GIVEN TASK:
Give back exactly the lines running from the line that holds "scene.render.fps = FPS" through the line that holds "shutter > 0, shutter", ends included, and no other lines.

INFORMATION PROVIDED:
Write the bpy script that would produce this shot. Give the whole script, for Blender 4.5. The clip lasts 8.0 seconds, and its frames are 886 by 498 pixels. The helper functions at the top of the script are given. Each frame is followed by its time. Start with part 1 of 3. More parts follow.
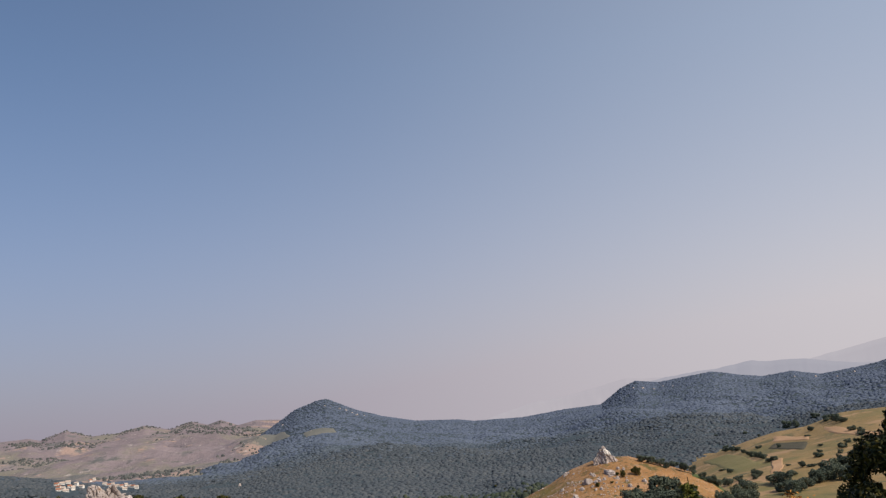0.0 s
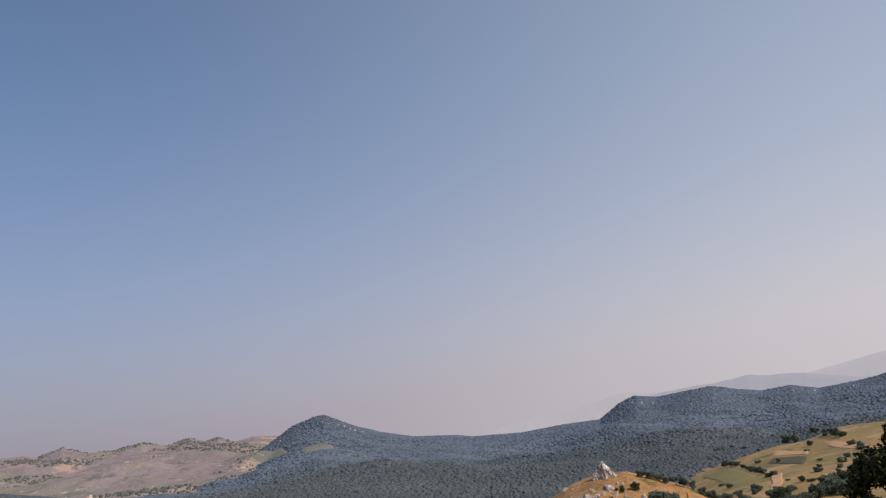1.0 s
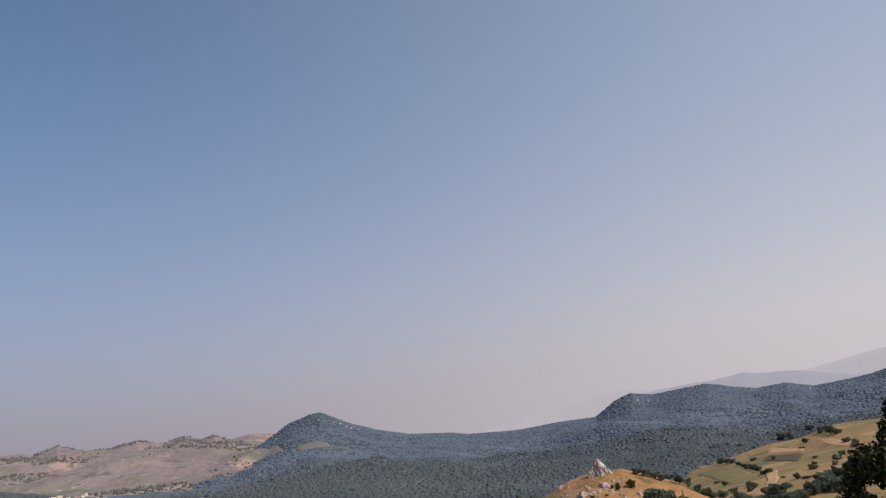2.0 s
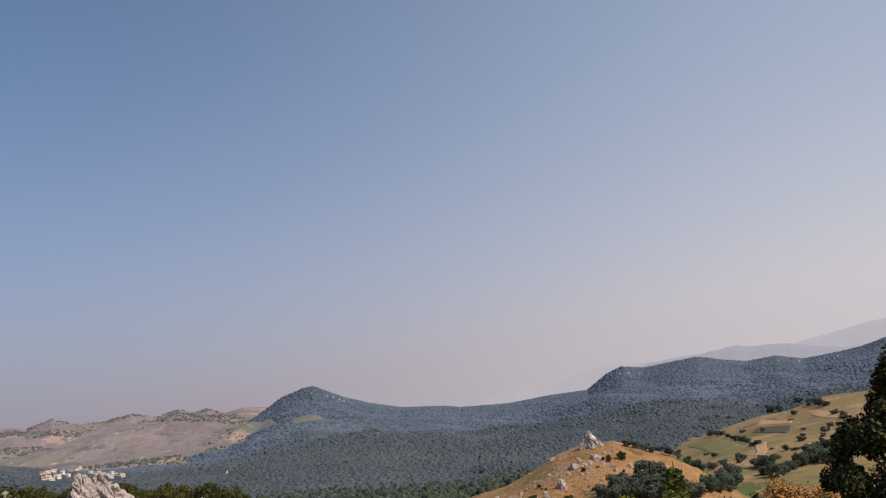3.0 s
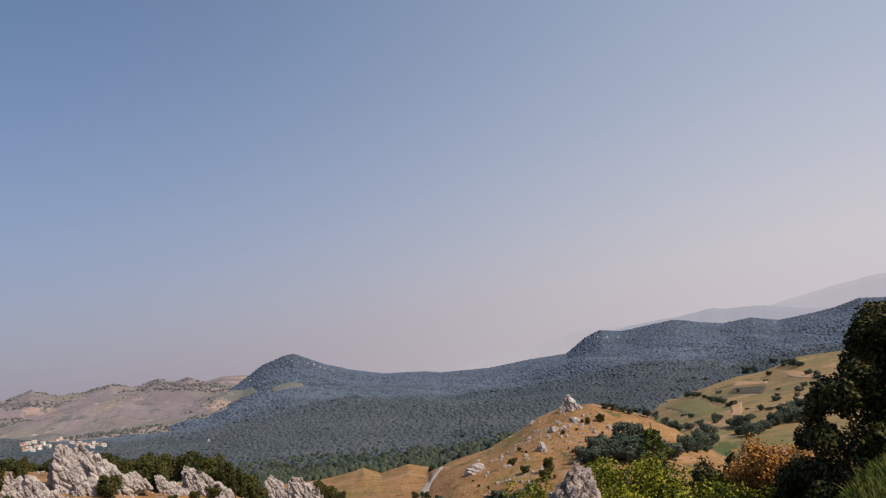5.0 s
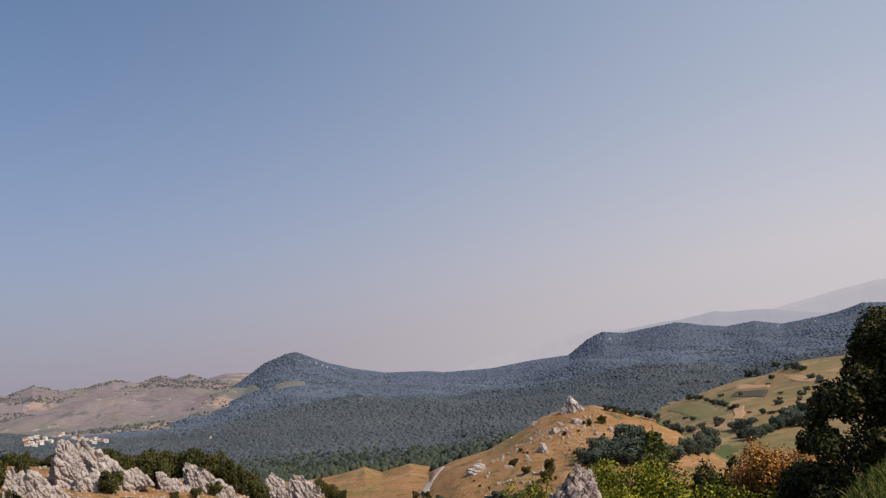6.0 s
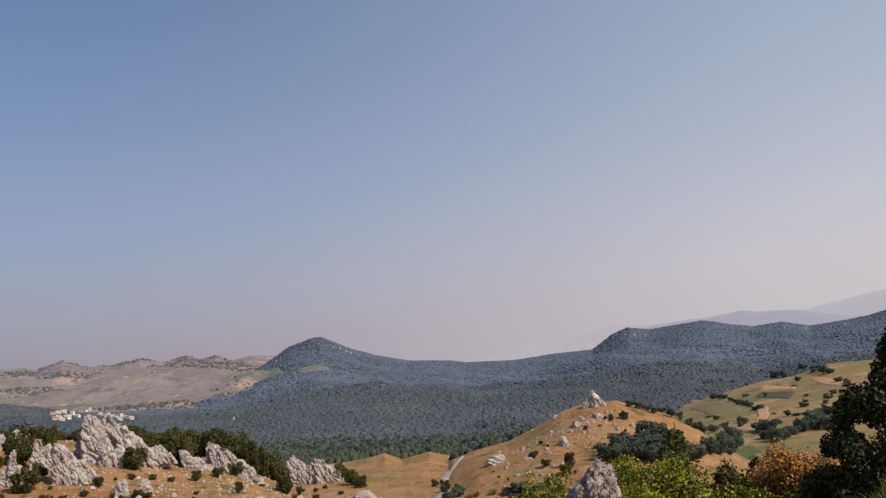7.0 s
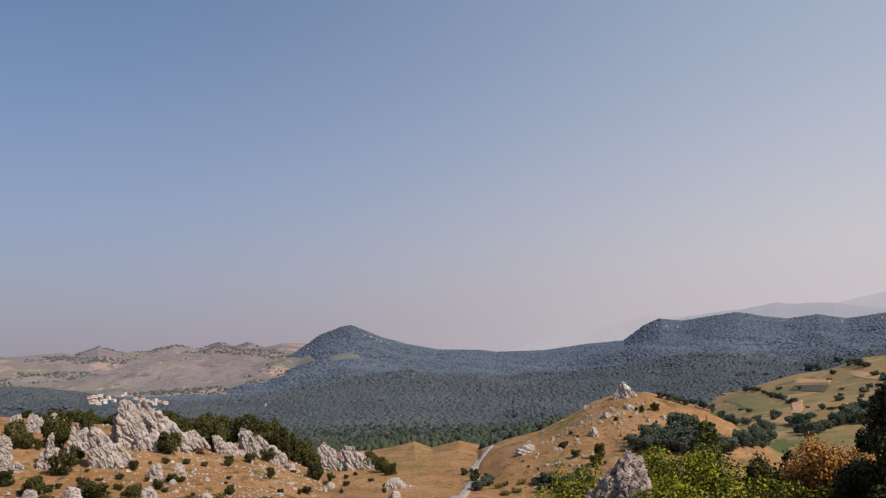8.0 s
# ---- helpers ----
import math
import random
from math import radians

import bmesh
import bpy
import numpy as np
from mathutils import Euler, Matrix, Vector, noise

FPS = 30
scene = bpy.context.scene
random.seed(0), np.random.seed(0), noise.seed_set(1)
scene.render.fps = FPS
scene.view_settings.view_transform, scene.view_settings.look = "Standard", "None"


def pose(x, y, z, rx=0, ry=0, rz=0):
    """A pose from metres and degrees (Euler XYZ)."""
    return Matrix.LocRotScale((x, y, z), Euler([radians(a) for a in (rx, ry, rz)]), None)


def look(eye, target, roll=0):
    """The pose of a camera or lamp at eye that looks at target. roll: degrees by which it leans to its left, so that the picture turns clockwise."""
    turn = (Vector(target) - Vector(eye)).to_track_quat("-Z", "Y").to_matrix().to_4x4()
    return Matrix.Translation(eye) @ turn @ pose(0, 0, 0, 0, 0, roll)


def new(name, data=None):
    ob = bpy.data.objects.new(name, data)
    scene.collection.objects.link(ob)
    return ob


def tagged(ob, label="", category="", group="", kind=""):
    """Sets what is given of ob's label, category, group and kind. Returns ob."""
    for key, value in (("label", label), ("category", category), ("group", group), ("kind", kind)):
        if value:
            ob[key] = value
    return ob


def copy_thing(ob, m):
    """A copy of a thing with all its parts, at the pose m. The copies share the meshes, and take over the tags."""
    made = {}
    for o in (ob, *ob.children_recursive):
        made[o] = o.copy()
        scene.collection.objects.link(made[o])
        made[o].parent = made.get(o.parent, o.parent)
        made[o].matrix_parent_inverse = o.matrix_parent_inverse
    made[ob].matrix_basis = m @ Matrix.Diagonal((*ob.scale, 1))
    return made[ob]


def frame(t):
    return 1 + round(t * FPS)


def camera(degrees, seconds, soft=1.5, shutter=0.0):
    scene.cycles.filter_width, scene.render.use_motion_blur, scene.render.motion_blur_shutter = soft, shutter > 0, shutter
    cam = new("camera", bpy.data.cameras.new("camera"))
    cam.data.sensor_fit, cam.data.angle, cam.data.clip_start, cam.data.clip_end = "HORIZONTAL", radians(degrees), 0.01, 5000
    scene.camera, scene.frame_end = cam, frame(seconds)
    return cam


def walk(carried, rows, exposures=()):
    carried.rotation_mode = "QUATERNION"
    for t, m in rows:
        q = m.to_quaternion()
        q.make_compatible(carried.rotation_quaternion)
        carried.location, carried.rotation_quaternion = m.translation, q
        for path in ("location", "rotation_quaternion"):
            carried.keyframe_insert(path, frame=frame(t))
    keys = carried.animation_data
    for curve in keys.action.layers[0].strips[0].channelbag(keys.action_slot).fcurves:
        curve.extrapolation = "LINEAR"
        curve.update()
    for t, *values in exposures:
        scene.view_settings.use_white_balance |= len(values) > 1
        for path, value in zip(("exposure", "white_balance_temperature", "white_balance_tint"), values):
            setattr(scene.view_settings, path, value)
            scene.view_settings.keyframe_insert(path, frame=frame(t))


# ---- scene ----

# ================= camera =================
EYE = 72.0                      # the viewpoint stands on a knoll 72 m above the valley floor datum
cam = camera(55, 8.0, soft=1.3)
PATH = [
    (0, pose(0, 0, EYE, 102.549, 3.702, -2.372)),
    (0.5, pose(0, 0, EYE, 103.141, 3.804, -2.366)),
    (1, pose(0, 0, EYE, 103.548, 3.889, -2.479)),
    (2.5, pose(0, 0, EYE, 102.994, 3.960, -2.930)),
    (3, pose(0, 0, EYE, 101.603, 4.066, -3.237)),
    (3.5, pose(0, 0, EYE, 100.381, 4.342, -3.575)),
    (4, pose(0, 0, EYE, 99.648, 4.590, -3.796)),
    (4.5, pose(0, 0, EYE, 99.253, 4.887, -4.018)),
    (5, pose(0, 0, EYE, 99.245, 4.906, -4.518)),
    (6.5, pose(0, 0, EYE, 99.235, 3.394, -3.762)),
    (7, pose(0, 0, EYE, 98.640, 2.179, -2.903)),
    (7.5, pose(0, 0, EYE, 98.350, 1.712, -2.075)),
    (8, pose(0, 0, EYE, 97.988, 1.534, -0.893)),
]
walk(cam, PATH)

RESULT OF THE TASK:
scene.render.fps = FPS
scene.view_settings.view_transform, scene.view_settings.look = "Standard", "None"


def pose(x, y, z, rx=0, ry=0, rz=0):
    """A pose from metres and degrees (Euler XYZ)."""
    return Matrix.LocRotScale((x, y, z), Euler([radians(a) for a in (rx, ry, rz)]), None)


def look(eye, target, roll=0):
    """The pose of a camera or lamp at eye that looks at target. roll: degrees by which it leans to its left, so that the picture turns clockwise."""
    turn = (Vector(target) - Vector(eye)).to_track_quat("-Z", "Y").to_matrix().to_4x4()
    return Matrix.Translation(eye) @ turn @ pose(0, 0, 0, 0, 0, roll)


def new(name, data=None):
    ob = bpy.data.objects.new(name, data)
    scene.collection.objects.link(ob)
    return ob


def tagged(ob, label="", category="", group="", kind=""):
    """Sets what is given of ob's label, category, group and kind. Returns ob."""
    for key, value in (("label", label), ("category", category), ("group", group), ("kind", kind)):
        if value:
            ob[key] = value
    return ob


def copy_thing(ob, m):
    """A copy of a thing with all its parts, at the pose m. The copies share the meshes, and take over the tags."""
    made = {}
    for o in (ob, *ob.children_recursive):
        made[o] = o.copy()
        scene.collection.objects.link(made[o])
        made[o].parent = made.get(o.parent, o.parent)
        made[o].matrix_parent_inverse = o.matrix_parent_inverse
    made[ob].matrix_basis = m @ Matrix.Diagonal((*ob.scale, 1))
    return made[ob]


def frame(t):
    return 1 + round(t * FPS)


def camera(degrees, seconds, soft=1.5, shutter=0.0):
    scene.cycles.filter_width, scene.render.use_motion_blur, scene.render.motion_blur_shutter = soft, shutter > 0, shutter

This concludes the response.